**TASK TO CARRY OUT**
Will you output all of the data below exactly, omitting the images?

-- begin SOURCE DATA --

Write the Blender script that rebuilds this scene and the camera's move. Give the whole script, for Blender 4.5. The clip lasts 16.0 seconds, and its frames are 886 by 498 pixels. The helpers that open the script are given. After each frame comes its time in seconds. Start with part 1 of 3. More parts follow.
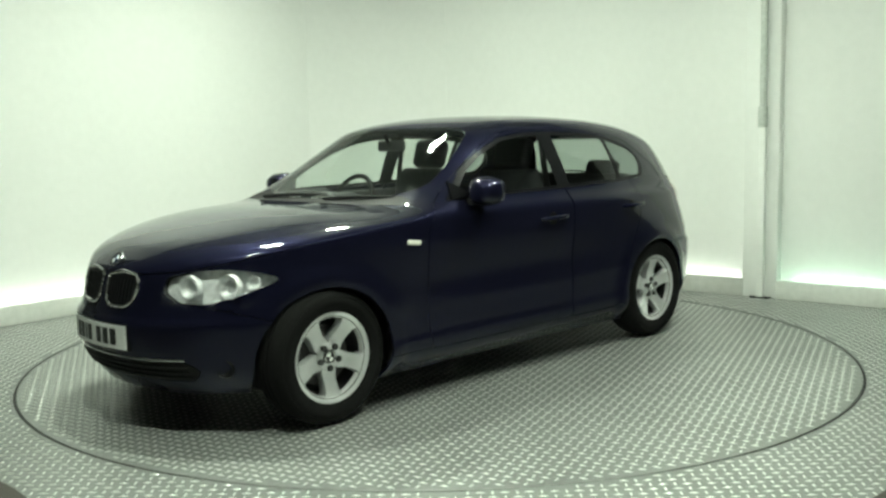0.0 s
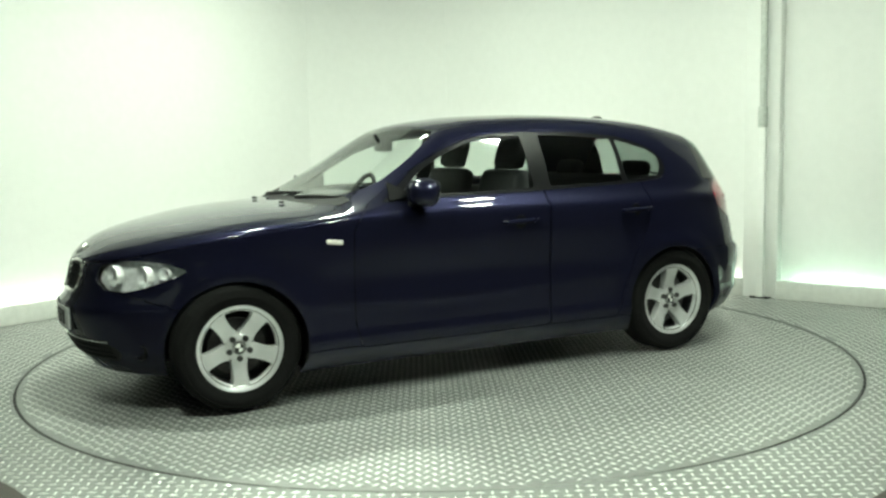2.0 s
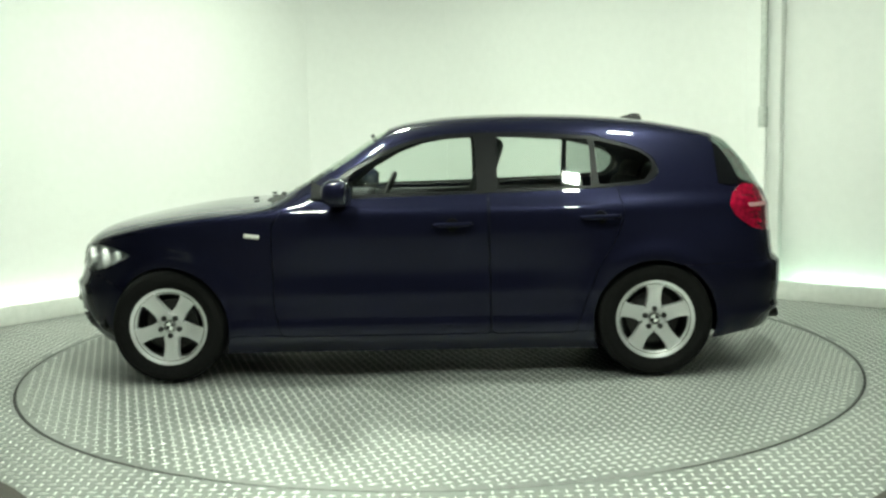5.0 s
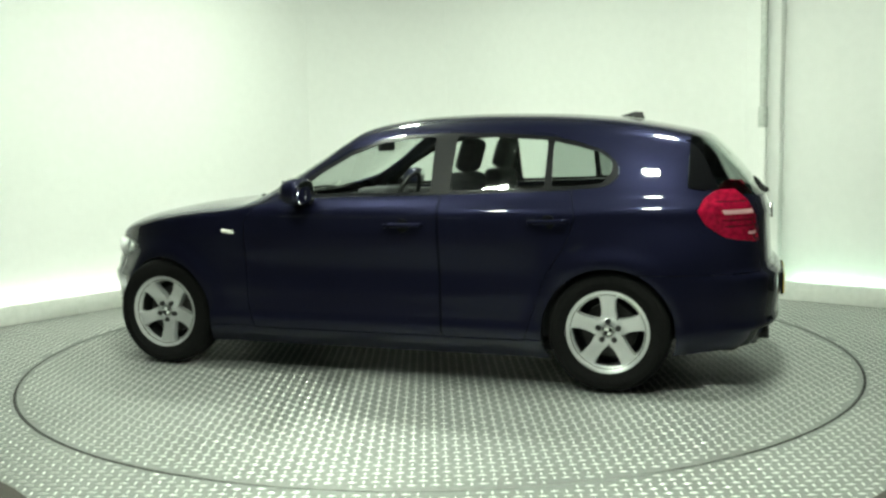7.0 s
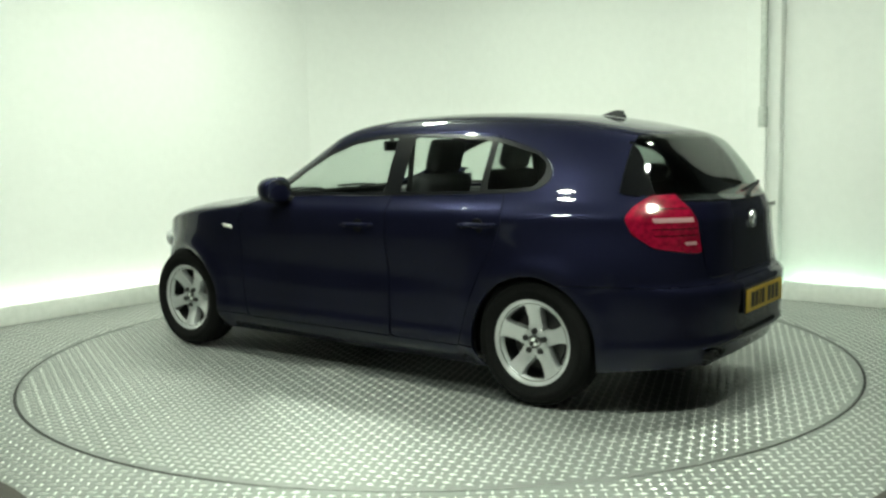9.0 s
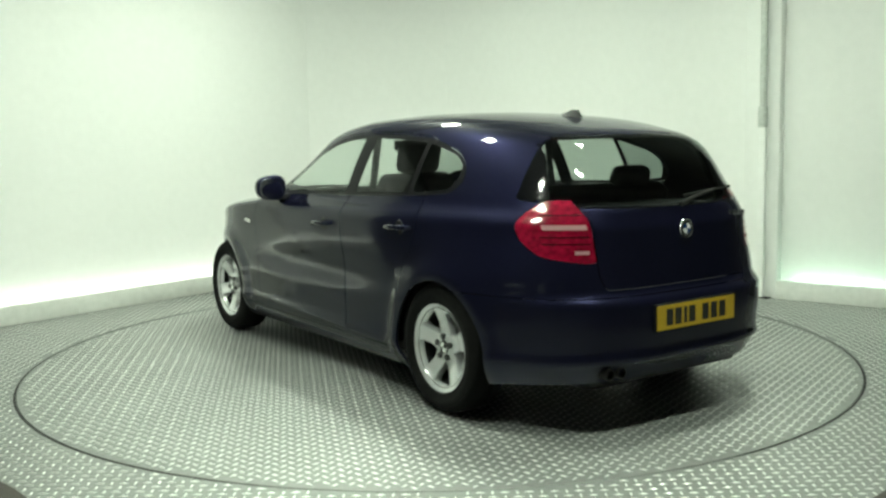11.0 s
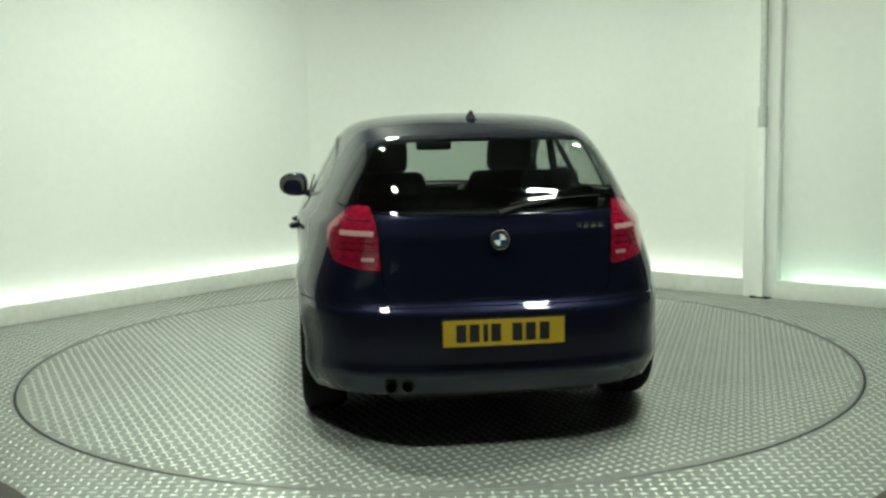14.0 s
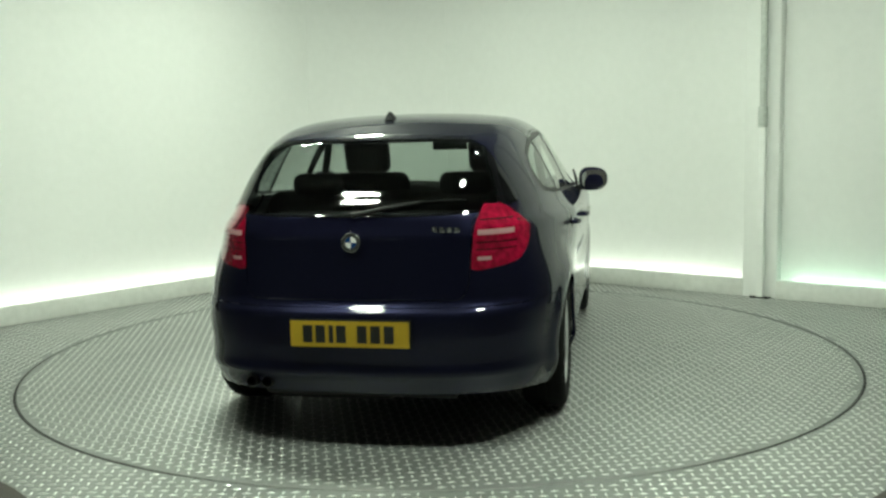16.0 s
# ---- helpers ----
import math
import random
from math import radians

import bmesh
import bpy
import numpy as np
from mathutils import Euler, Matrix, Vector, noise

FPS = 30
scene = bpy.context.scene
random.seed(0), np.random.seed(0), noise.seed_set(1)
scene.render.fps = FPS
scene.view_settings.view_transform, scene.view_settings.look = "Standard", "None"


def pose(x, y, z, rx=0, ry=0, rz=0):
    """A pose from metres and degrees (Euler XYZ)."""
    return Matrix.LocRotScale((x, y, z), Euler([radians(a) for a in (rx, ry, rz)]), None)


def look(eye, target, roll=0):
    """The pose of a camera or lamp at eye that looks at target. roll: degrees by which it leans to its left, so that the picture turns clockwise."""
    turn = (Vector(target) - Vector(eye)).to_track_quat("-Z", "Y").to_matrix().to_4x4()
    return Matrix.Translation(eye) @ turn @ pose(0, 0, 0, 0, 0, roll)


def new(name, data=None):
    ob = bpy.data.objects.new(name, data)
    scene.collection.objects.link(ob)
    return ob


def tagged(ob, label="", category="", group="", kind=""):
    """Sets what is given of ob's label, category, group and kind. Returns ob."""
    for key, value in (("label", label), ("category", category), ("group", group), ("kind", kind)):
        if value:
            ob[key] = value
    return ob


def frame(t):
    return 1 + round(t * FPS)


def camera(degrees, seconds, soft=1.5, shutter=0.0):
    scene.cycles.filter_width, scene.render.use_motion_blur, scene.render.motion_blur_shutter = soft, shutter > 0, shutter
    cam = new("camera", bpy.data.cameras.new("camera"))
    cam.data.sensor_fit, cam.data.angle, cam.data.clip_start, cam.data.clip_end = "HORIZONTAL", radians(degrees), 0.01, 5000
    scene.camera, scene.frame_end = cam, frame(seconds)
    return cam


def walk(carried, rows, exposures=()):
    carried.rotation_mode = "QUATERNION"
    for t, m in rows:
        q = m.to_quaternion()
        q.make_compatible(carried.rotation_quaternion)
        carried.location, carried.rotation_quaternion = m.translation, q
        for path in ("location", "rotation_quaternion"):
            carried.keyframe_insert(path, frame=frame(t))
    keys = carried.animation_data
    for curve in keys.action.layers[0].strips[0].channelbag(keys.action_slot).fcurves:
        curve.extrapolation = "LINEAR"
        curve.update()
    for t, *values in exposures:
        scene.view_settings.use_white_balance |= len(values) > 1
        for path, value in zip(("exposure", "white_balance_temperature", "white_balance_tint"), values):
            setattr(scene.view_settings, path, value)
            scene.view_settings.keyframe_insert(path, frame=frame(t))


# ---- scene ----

-- end SOURCE DATA --

**OUTPUT OF THE EXERCISE**
Write the Blender script that rebuilds this scene and the camera's move. Give the whole script, for Blender 4.5. The clip lasts 16.0 seconds, and its frames are 886 by 498 pixels. The helpers that open the script are given. After each frame comes its time in seconds. Start with part 1 of 3. More parts follow.
0.0 s
2.0 s
5.0 s
7.0 s
9.0 s
11.0 s
14.0 s
16.0 s
# ---- helpers ----
import math
import random
from math import radians

import bmesh
import bpy
import numpy as np
from mathutils import Euler, Matrix, Vector, noise

FPS = 30
scene = bpy.context.scene
random.seed(0), np.random.seed(0), noise.seed_set(1)
scene.render.fps = FPS
scene.view_settings.view_transform, scene.view_settings.look = "Standard", "None"


def pose(x, y, z, rx=0, ry=0, rz=0):
    """A pose from metres and degrees (Euler XYZ)."""
    return Matrix.LocRotScale((x, y, z), Euler([radians(a) for a in (rx, ry, rz)]), None)


def look(eye, target, roll=0):
    """The pose of a camera or lamp at eye that looks at target. roll: degrees by which it leans to its left, so that the picture turns clockwise."""
    turn = (Vector(target) - Vector(eye)).to_track_quat("-Z", "Y").to_matrix().to_4x4()
    return Matrix.Translation(eye) @ turn @ pose(0, 0, 0, 0, 0, roll)


def new(name, data=None):
    ob = bpy.data.objects.new(name, data)
    scene.collection.objects.link(ob)
    return ob


def tagged(ob, label="", category="", group="", kind=""):
    """Sets what is given of ob's label, category, group and kind. Returns ob."""
    for key, value in (("label", label), ("category", category), ("group", group), ("kind", kind)):
        if value:
            ob[key] = value
    return ob


def frame(t):
    return 1 + round(t * FPS)


def camera(degrees, seconds, soft=1.5, shutter=0.0):
    scene.cycles.filter_width, scene.render.use_motion_blur, scene.render.motion_blur_shutter = soft, shutter > 0, shutter
    cam = new("camera", bpy.data.cameras.new("camera"))
    cam.data.sensor_fit, cam.data.angle, cam.data.clip_start, cam.data.clip_end = "HORIZONTAL", radians(degrees), 0.01, 5000
    scene.camera, scene.frame_end = cam, frame(seconds)
    return cam


def walk(carried, rows, exposures=()):
    carried.rotation_mode = "QUATERNION"
    for t, m in rows:
        q = m.to_quaternion()
        q.make_compatible(carried.rotation_quaternion)
        carried.location, carried.rotation_quaternion = m.translation, q
        for path in ("location", "rotation_quaternion"):
            carried.keyframe_insert(path, frame=frame(t))
    keys = carried.animation_data
    for curve in keys.action.layers[0].strips[0].channelbag(keys.action_slot).fcurves:
        curve.extrapolation = "LINEAR"
        curve.update()
    for t, *values in exposures:
        scene.view_settings.use_white_balance |= len(values) > 1
        for path, value in zip(("exposure", "white_balance_temperature", "white_balance_tint"), values):
            setattr(scene.view_settings, path, value)
            scene.view_settings.keyframe_insert(path, frame=frame(t))


# ---- scene ----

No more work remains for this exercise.